* [SHORT PROBLEM] Copy out each line containing "this" from the entries below.

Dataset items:
────────
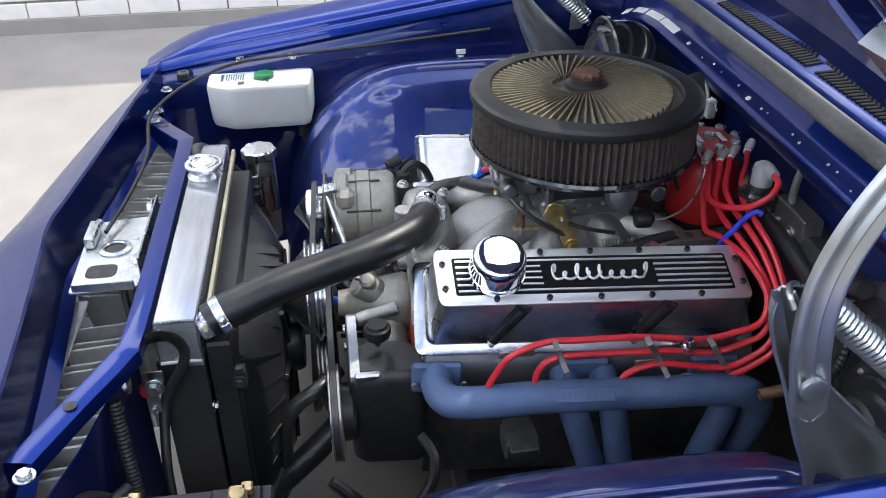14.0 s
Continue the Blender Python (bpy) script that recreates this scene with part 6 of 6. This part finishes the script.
part("hose", tube([(-0.372, -0.198, 0.50), (-0.362, -0.225, 0.485), (-0.360, -0.245, 0.44), (-0.37, -0.26, 0.38), (-0.385, -0.255, 0.35)], 0.006, 10, 14, rings=0.0007), RUBBER, pv)
part("pipe", tube([(-0.385, -0.13, 0.54), (-0.395, -0.08, 0.57), (-0.385, -0.03, 0.62), (-0.40, 0.0, 0.68)], 0.0028, 8), PIPE, pv)
for s in (-1, 1):
    pw = thing("plug_wire", (0.4 * s, 0, 0.4), "thin dark wiring hanging low in the bay", "wiring")
    part("wire", tube([(s * 0.34, 0.22, 0.40), (s * 0.36, 0.05, 0.37), (s * 0.33, -0.12, 0.33), (s * 0.35, -0.28, 0.30), (s * 0.33, -0.45, 0.32)], 0.008, 8), RUBBER, pw)
    part("wire", tube([(s * 0.31, 0.20, 0.38), (s * 0.33, 0.0, 0.34), (s * 0.31, -0.20, 0.30), (s * 0.34, -0.40, 0.29)], 0.006, 8), PLASTIC, pw)
fp = thing("fuel_pump", (-0.20, -0.30, 0.42), "dull cast fuel pump with hoses", "fuel pump")
part("body", joined(lathe([(0, 0.0), (0.040, 0.0), (0.046, 0.008), (0.046, 0.014), (0.036, 0.03), (0.020, 0.045), (0.018, 0.07), (0, 0.072)], 28, T(-0.245, -0.33, 0.43) @ pose(0, 0, 0, 10, -12)), rod((-0.245, -0.33, 0.46), (-0.18, -0.25, 0.47), 0.02)), CAST_DULL, fp)
part("hose", tube([(-0.262, -0.355, 0.44), (-0.295, -0.385, 0.455), (-0.325, -0.395, 0.435), (-0.335, -0.39, 0.40)], 0.011, 12), RUBBER, fp)
part("elbow", tube([(-0.262, -0.375, 0.42), (-0.282, -0.405, 0.425), (-0.30, -0.42, 0.405)], 0.009, 12), BLUE_ANOD, fp, "blue anodised elbow")
part("clamp", clamp((-0.330, -0.394, 0.418), (-0.1, 0.1, -1), 0.0115, 0.009), ZINC, fp)
lh = thing("lower_radiator_hose", (0.1, -0.45, 0.4), "black lower radiator hose", "hose")
part("hose", tube([(0.18, -0.57, 0.33), (0.16, -0.50, 0.38), (0.12, -0.42, 0.43), (0.07, -0.34, 0.50), (0.03, -0.29, 0.55)], 0.022, 16), RUBBER, lh)
om = thing("oil_filter", (-0.22, -0.1, 0.4), "oil filter canister low on the block", "oil filter")
part("can", rod((-0.21, 0.12, 0.40), (-0.24, 0.12, 0.30), 0.045, 24, 0.006), BLACK_GLOSS, om)
mt = thing("engine_mount", (0.24, -0.03, 0.45), "engine mount with a pale bracket", "engine mount")
part("bracket", joined(box(0.255, -0.13, 0.500, 0.05, 0.055, 0.035, 0.004), box(0.26, -0.13, 0.515, 0.075, 0.045, 0.006, 0.002)), GRIME_SHADE, mt)

lm = thing("wiring_loom", (0.34, -0.20, 0.35), "taped black looms running low beside the engine", "wiring")
for k, pts in enumerate((((0.30, -0.42, 0.50), (0.325, -0.34, 0.43), (0.345, -0.24, 0.37), (0.35, -0.10, 0.34), (0.36, 0.06, 0.35), (0.37, 0.22, 0.40)),
                         ((0.33, -0.46, 0.46), (0.35, -0.38, 0.40), (0.365, -0.27, 0.345), (0.375, -0.12, 0.325), (0.38, 0.05, 0.33)),
                         ((0.42, 0.24, 0.44), (0.40, 0.12, 0.42), (0.395, 0.02, 0.435), (0.38, -0.06, 0.42), (0.37, -0.14, 0.38)))):
    part("loom", tube(pts, (0.009, 0.007, 0.004)[k], 10, 12, rings=(0.0005, 0.0004, 0.0)[k]), (PLASTIC, RUBBER, GRIME_SHADE)[k], lm)
part("tape_band", joined(*[lathe([(0.0098, -0.006), (0.0104, -0.005), (0.0104, 0.005), (0.0098, 0.006)], 16, along(a, b)[0]) for a, b in (((0.345, -0.24, 0.37), (0.347, -0.20, 0.36)), ((0.35, -0.10, 0.34), (0.353, -0.05, 0.342)))]), SEAL, lm, "pale wraps of tape")

# ---- beyond the car ----
far = thing("trolley_wheel", (3.75, 3.45, 0.0), "small black tyred wheel on the driveway", "wheel")
FW = T(3.75, 3.50, 0.11) @ pose(0, 0, 0, 0, 90, 35)
part("tyre", lathe([(0.06, -0.035), (0.10, -0.04), (0.11, -0.02), (0.11, 0.02), (0.10, 0.04), (0.06, 0.035)], 32, FW), TYRE, far)
part("rim", lathe([(0, -0.01), (0.055, -0.03), (0.06, -0.03), (0.06, 0.03), (0.055, 0.03), (0, 0.01)], 24, FW), GRILLE, far)

# ---- bricks of the house wall ----
rng = random.Random(7)
brick_meshes = [mesh_of("brick", box(0, 0, 0, 0.03, 0.226 + 0.003 * k, 0.072 + 0.001 * (k % 2), 0.003), BRICK) for k in range(4)]
wide = []
count = 0
for row in range(34):
    z = 0.200 + 0.036 + 0.0845 * row
    off = 0.118 * (row % 2)
    y = W_Y0 + 0.12 + off
    while y < W_Y1 - 0.1:
        dx = 0.001 * rng.uniform(-1, 1)
        if row < 14 and -2.6 < y < 2.4 and count < 300:
            b = part("brick", None, None, house, data=rng.choice(brick_meshes), at=(WALL_X - 0.008 + dx, y, z))
            b.rotation_euler = (rng.uniform(-0.006, 0.006), 0, rng.uniform(-0.006, 0.006))
            count += 1
        else:
            wide.append(box(WALL_X - 0.008 + dx, y, z, 0.03, 0.227, 0.0725, 0.003))
        y += 0.2375
w_ = part("brick_rest", joined(*wide), BRICK, house, smooth=0)
tagged(w_, kind="stuff")
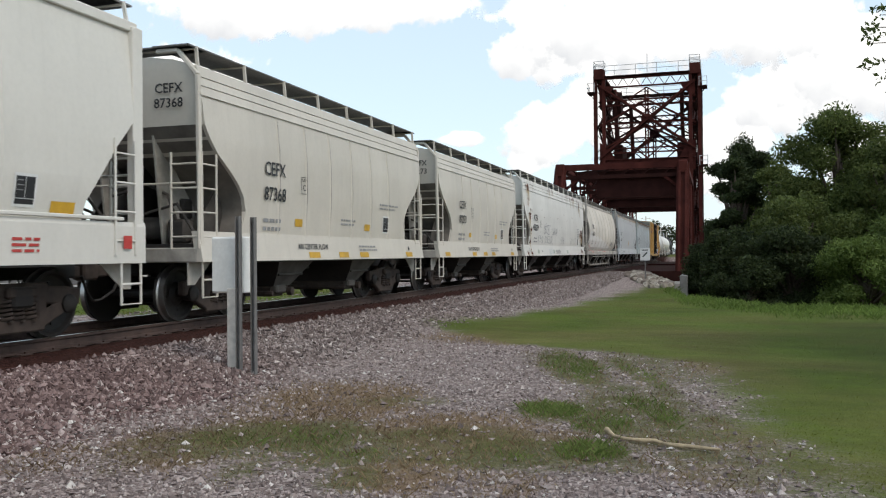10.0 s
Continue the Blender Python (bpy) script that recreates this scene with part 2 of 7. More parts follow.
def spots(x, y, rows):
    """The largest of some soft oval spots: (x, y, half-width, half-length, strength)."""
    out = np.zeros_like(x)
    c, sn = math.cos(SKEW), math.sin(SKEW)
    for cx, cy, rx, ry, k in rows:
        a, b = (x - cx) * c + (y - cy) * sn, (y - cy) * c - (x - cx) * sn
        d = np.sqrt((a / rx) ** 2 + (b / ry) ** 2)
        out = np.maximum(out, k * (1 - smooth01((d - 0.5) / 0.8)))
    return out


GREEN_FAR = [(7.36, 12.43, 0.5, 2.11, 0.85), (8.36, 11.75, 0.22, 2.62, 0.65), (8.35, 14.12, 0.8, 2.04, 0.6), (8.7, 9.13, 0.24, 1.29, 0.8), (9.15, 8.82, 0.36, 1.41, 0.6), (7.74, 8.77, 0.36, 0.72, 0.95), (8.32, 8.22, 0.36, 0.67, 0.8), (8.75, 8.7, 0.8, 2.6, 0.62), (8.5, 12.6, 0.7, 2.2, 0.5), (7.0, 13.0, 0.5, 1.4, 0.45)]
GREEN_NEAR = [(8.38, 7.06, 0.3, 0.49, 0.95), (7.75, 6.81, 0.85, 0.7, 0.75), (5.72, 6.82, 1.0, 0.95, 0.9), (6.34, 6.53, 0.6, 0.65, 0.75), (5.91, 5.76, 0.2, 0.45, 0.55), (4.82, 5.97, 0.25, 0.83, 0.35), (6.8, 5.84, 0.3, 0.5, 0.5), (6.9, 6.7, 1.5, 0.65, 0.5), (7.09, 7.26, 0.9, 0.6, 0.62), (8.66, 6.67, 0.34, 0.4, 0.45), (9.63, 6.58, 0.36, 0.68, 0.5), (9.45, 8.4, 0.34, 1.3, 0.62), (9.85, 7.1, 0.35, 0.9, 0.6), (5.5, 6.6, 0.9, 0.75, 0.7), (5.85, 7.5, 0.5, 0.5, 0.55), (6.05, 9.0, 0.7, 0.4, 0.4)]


def turf_cover(x, y):
    """How much green turf covers the ground."""
    x, y = np.asarray(x, float), np.asarray(y, float)
    edge = np.interp(y, [0, 6.1, 6.8, 7.8, 8.4, 10.5, 13.1, 13.8, 14.6, 15.4, 17.4, 18.5, 21, 26.5, 33, 42, 60], [11, 10.1, 9.95, 9.68, 9.45, 9.3, 9.0, 8.2, 6.8, 5.3, 3.7, 2.9, 3.74, 4.96, 5.59, 6.2, 7.5])
    rough_ = 0.5 * wave(x, y, 1.9, 0.7) + 0.35 * wave(x, y, 4.7, 2.2) + 0.3 * wave(x, y, 9.3, 5.0)
    t = smooth01((x - edge + 0.6 * rough_) / 1.9 + 0.42)
    t = np.maximum(t, smooth01((-5.2 - x + rough_) / 1.2 + 0.5) * smooth01((40 - y) / 3) * smooth01((y - 19.4 + 0.6 * rough_) / 1.4))
    near = t * smooth01((bank_edge(x) + 9 - y) / 5)
    return np.maximum(near, smooth01((y - 142) / 8))


def weed_cover(x, y):
    """How much thin weedy grass grows in patches on the gravel."""
    x, y = np.asarray(x, float), np.asarray(y, float)
    r = 0.4 * wave(x, y, 2.9, 0.7) + 0.45 * wave(x, y, 6.7, 2.2) + 0.4 * wave(x, y, 13.3, 5.0) + 0.3 * wave(x, y, 27.0, 1.0)
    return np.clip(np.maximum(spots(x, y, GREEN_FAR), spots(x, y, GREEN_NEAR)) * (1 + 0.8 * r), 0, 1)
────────
* [RESULT BELOW]
Continue the Blender Python (bpy) script that recreates this scene with part 6 of 6. This part finishes the script.
Continue the Blender Python (bpy) script that recreates this scene with part 2 of 7. More parts follow.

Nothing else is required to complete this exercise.